“We know that feeling when there’s a man in the room who, you know, is dangerous in some way.”
So I said, apparently, during my interview for Degrees of Abuse, a new investigation from Al Jazeera into sexual violence at UK universities. That quote has made it into headlines and soundbites but I don’t really remember saying it. To be honest, the two hours of that interview passed in a bit of a blur.
After it was over, I stumbled out into weak March sunshine and a world that looked exactly the same. I knew I was supposed to feel empowered by the platform, scared about the potential fallout, or guilty about spilling my former university’s secrets, depending on who was asking.
Trudging through an unfamiliar leafy suburb, I mainly felt nothing. I felt then, as I do now, that the actions of my institution had left me no choice but to speak out. What did my feelings have to do with it?
During my master’s degree, I submitted a complaint about a lecturer who has long faced accusations of sexual harassment, racial harassment, and drunkenness.

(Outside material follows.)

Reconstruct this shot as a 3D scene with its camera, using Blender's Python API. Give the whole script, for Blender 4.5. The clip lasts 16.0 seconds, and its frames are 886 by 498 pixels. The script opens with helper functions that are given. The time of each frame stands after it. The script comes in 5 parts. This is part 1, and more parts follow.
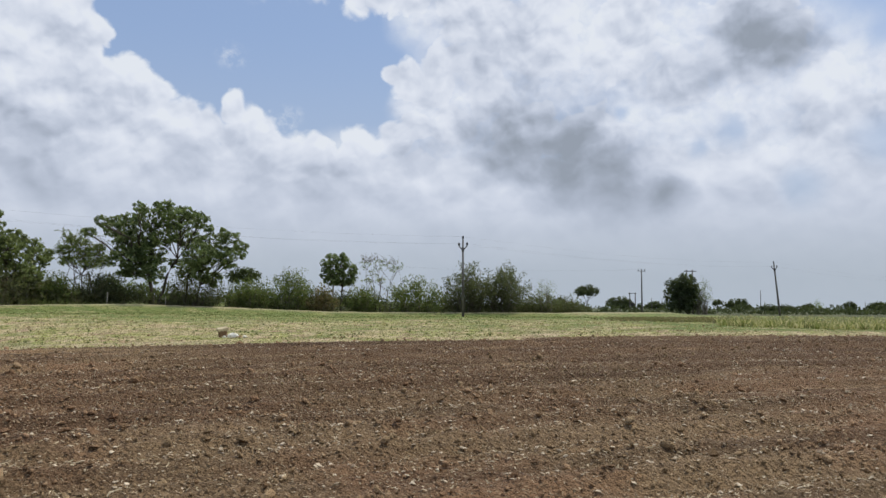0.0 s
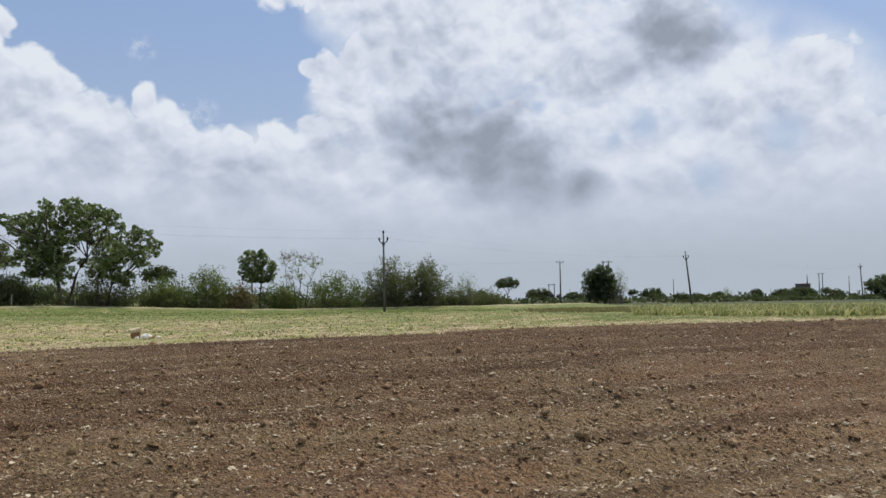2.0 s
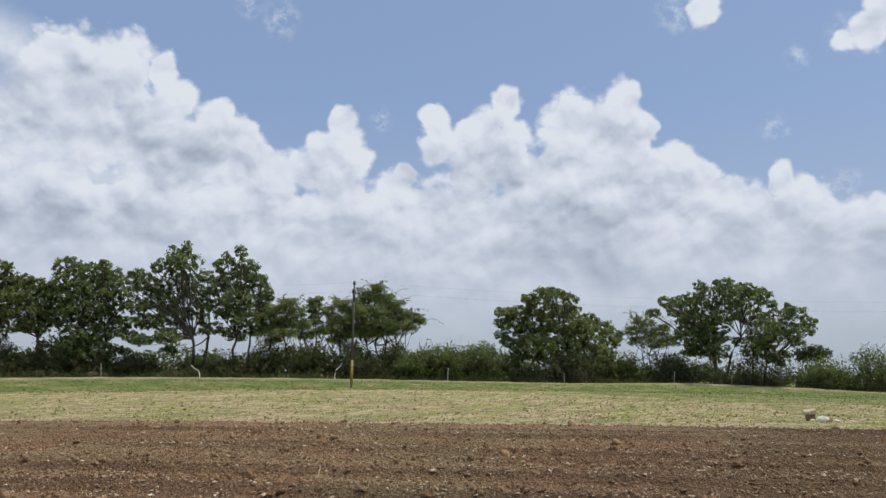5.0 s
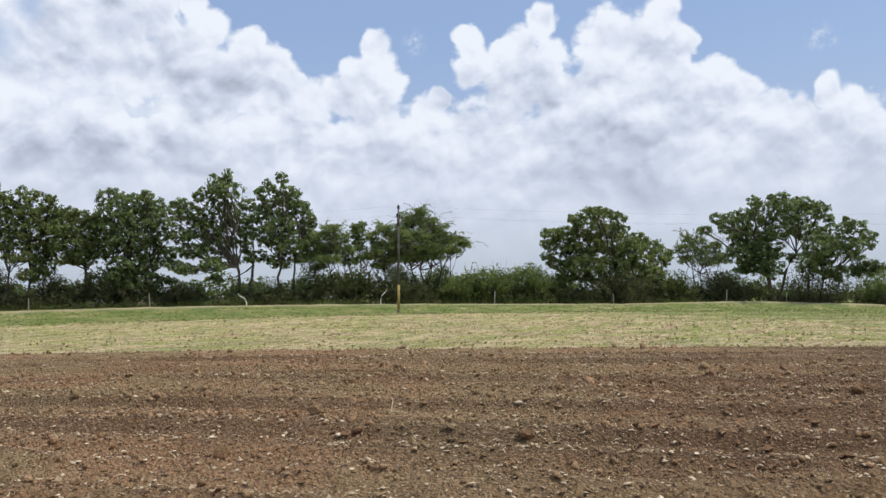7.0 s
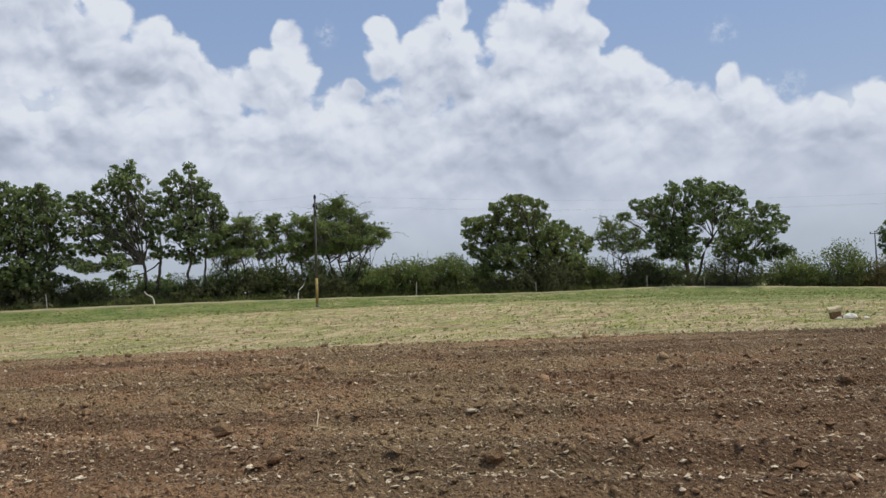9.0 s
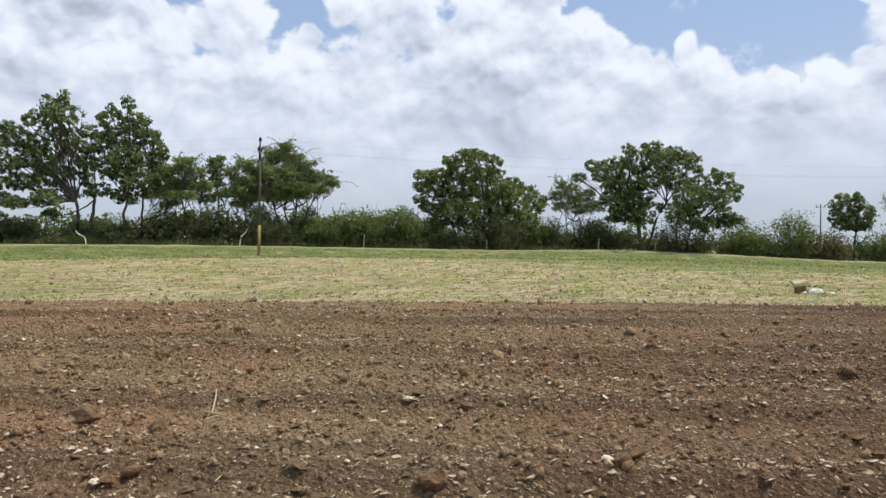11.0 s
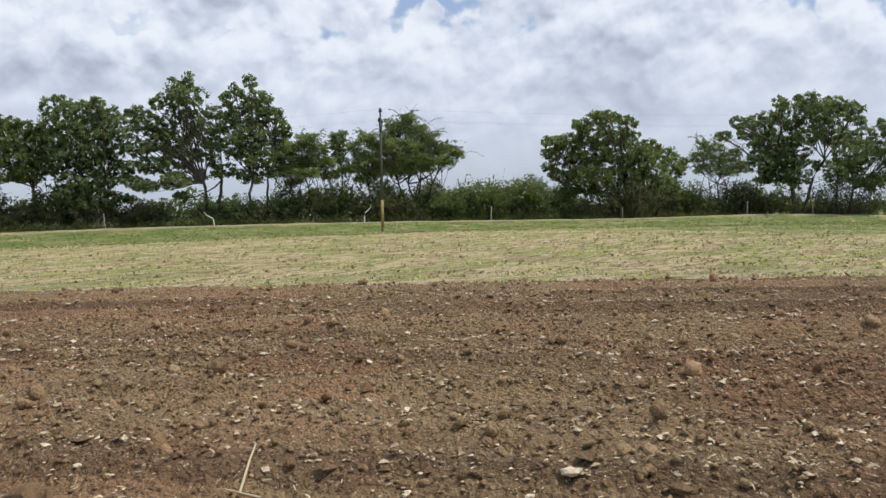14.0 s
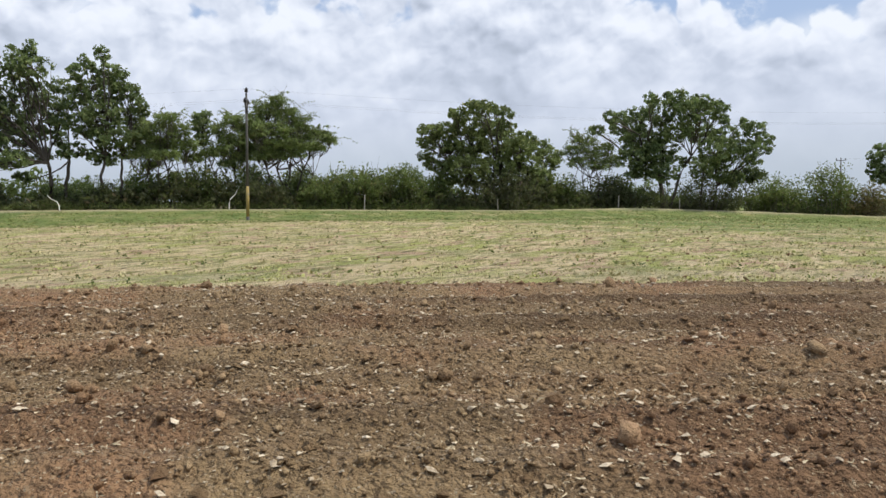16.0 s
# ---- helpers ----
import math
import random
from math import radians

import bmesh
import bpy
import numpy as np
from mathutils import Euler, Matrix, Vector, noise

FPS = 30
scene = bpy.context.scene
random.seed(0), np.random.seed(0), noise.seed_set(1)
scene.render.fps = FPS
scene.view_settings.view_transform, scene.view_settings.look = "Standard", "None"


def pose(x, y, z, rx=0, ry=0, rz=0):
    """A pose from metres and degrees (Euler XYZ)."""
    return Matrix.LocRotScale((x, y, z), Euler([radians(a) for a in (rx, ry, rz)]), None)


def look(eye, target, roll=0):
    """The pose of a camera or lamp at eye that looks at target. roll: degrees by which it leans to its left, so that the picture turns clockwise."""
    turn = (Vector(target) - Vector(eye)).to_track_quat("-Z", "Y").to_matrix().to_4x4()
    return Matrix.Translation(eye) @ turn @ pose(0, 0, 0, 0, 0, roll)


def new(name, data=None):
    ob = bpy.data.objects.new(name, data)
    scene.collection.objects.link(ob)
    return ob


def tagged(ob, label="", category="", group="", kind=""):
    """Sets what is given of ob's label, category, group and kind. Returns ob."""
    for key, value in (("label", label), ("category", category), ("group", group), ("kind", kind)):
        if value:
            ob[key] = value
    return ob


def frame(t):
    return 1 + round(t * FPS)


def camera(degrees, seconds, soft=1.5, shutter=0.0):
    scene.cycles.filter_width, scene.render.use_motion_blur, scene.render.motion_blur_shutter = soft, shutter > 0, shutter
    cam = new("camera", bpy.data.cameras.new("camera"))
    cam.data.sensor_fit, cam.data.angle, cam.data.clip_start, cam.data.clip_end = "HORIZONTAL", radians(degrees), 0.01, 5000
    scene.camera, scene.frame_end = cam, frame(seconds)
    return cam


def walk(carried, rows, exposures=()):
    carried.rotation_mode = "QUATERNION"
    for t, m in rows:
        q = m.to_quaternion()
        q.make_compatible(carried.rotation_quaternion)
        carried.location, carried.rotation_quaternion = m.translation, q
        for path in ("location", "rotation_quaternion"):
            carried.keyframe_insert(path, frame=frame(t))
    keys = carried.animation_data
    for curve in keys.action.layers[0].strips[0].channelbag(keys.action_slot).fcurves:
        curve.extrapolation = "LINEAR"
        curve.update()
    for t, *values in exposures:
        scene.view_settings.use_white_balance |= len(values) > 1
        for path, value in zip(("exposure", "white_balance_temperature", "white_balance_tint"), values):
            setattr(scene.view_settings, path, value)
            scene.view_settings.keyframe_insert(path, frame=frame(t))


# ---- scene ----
cam = camera(56.4, 16.0)
PATH = [
    (0, (-0.184, 0.815, 1.453), (-0.177, 2.812, 1.56), 0.0),
    (0.5, (-0.128, 0.836, 1.465), (0.05, 2.826, 1.562), -1.1),
    (1, (-0.118, 0.87, 1.468), (0.139, 2.852, 1.546), -0.6),
    (1.5, (-0.122, 0.848, 1.466), (0.133, 2.83, 1.541), -1.1),
    (2, (-0.124, 0.838, 1.468), (0.073, 2.826, 1.559), -1.1),
    (2.5, (-0.129, 0.827, 1.468), (-0.06, 2.822, 1.594), -0.4),
    (3, (-0.171, 0.83, 1.448), (-0.363, 2.814, 1.621), 0.5),
    (3.5, (-0.245, 0.839, 1.452), (-0.767, 2.759, 1.662), -0.1),
    (4, (-0.472, 0.887, 1.449), (-1.273, 2.705, 1.685), -0.0),
    (4.5, (-0.684, 1.04, 1.432), (-1.654, 2.771, 1.685), 0.1),
    (5, (-0.989, 1.377, 1.412), (-2.178, 2.958, 1.708), 0.1),
    (5.2, (-1.113, 1.458, 1.398), (-2.366, 2.989, 1.695), 0.2),
    (7.3, (-2.447, 2.285, 1.4), (-3.72, 3.823, 1.504), -1.2),
    (7.5, (-2.564, 2.39, 1.376), (-3.854, 3.914, 1.489), -1.5),
    (8, (-2.939, 2.69, 1.383), (-4.31, 4.135, 1.565), -1.3),
    (8.5, (-3.309, 3.025, 1.385), (-4.464, 4.652, 1.526), -1.4),
    (8.7, (-3.422, 3.191, 1.362), (-4.544, 4.843, 1.48), -2.6),
    (10.8, (-4.412, 4.858, 1.376), (-5.435, 6.576, 1.378), 0.7),
    (11, (-4.491, 4.994, 1.391), (-5.507, 6.717, 1.368), 0.1),
    (11.5, (-4.749, 5.46, 1.382), (-5.879, 7.105, 1.249), 0.1),
    (12, (-5.096, 5.87, 1.339), (-6.417, 7.371, 1.308), 3.7),
    (12.5, (-5.368, 6.317, 1.343), (-6.515, 7.952, 1.249), 3.1),
    (13, (-5.624, 6.672, 1.362), (-6.945, 8.172, 1.299), 0.4),
    (13.5, (-5.945, 7.013, 1.342), (-7.257, 8.52, 1.243), -0.0),
    (14, (-6.244, 7.458, 1.293), (-7.513, 9.001, 1.209), -1.8),
    (14.5, (-6.578, 7.876, 1.347), (-7.861, 9.408, 1.283), 0.0),
    (15, (-6.781, 8.248, 1.335), (-7.834, 9.937, 1.143), -0.6),
    (15.5, (-7.003, 8.663, 1.346), (-8.011, 10.382, 1.171), -1.5),
    (16, (-7.356, 9.124, 1.348), (-8.376, 10.84, 1.23), -0.7),
]
EXPOSURES = [(0, -0.37), (2.5, -0.38), (3.5, -0.54), (5, -0.44), (7.3, -0.19), (8.0, -0.31), (8.7, -0.46), (11, -0.14), (13, -0.2), (15, -0.24), (16, -0.14)]
walk(cam, [(t, look(eye, target, roll)) for t, eye, target, roll in PATH], EXPOSURES)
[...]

Despite evidence of these complaints stretching back over a decade, and a joint letter from fellow lecturers in 2017, nothing had been done.
Survivors were afraid to submit formal complaints – the process can outlast a student’s course length, and usually requires complainants to reveal their identities to their abuser and submit to invasive questioning by investigators.
Amid hushed warnings that a less invasive informal complaint would result in nothing but a “slap on the wrist”, I decided to submit a formal complaint, and was joined by one student and five lecturers. All seven complaints were upheld in full.
The lecturer is still in post, and teaching, with no visible sanctions.
As many of the people reading this will already know, my story is a familiar one. In most cases I have known, a lecturer’s reputation as a serial harasser is an open secret in their department and beyond. Incredibly, this whisper network can survive for decades without prompting any formal action.
Culture of silence
As a complainant and now as an EDI (Equality, Diversity, and Inclusion) professional, I still can make neither head nor tail of what keeps these abusers shrouded in silence and shielded from consequence, even once they have been named publicly.
I can only say what I see: that academia quashes. It, and the institutions that house it, flatten complex power structures and distort moral imperatives such that colleagues feel unable to speak out.
Early career researchers fear for the impact on their jobs, while academics with tenure have long since learnt that success depends on not rocking the boat. Students – with the least power of all – are left to conclude that the buck stops with them. These features are common in all forms of harassment and abuse, not just sexual violence.
This culture of silence bleeds into complaints processes themselves. It’s suffocating, farcical, almost comical at times. Complainants have told me about handwritten letters and covert phone calls to avoid the use of institutional email. There are threats of disciplinary action if you tell anyone about the process.
Upheld complaints are rare; when they do occur, action is seldom taken. Not that that’s easy to measure: you’re lucky if you’re even informed either way. Clearly, these processes are unable to follow through on their own findings. If that’s not a catastrophic failure of the system, I don’t know what is.
I thought I knew my institution. I had been there for three years prior to the events of my masters; had invested in it my entire academic career and life as an adult, not to mention tens of thousands of pounds. I thought protection from predators was part of the deal. Instead, the university and the faculty that were supposed to protect me and others like me failed to act.
Appeal for change
Students and journalists have been pointing out these failures for a long time but institutions tend to view investigations such as Al Jazeera’s as bad-faith attacks rather than earnest appeals for change.
I’ve stated already that I went to the press because I was left with no other choice if I wanted the justice that an upheld formal complaint had promised. Not many people seem to understand that I also went to the press precisely because I care about my former university and its capacity for change.
To start that process, institutions need to begin viewing expositions of their failures as transformative reckonings, not momentary embarrassments. In my own work, I see real progress on anti-racism occurring when we move past shame and fragility.
I also know from my work on decolonising universities that complaints procedures are a central site for decolonisation – they uphold racism and misogyny where they should dismantle it. There’s such potential here for change that addresses multiple issues our sector is facing. We even have access to examples of good practice that stemmed from public reckonings.
So, what do we need from harassment complaints procedures? We need safety, so that students don’t have to choose between their academic careers and their mental health.
We need transparency in every step of the process to cut through silence and complicity. Transparency leads to accountability, to ensure that outcomes map on to actions. This needs to be external as well as internal; I’d love to see the Office for Students regulate institutions against its guidelines to prevent and address sexual harassment and misconduct, for example.
Until universities choose to break the cycle that causes pain to so many, students, staff, academic disciplines and institutions themselves will continue to suffer. I’d like to suggest that the time is now. As a colleague of mine remarked to me, we need nothing less than to blow up the room.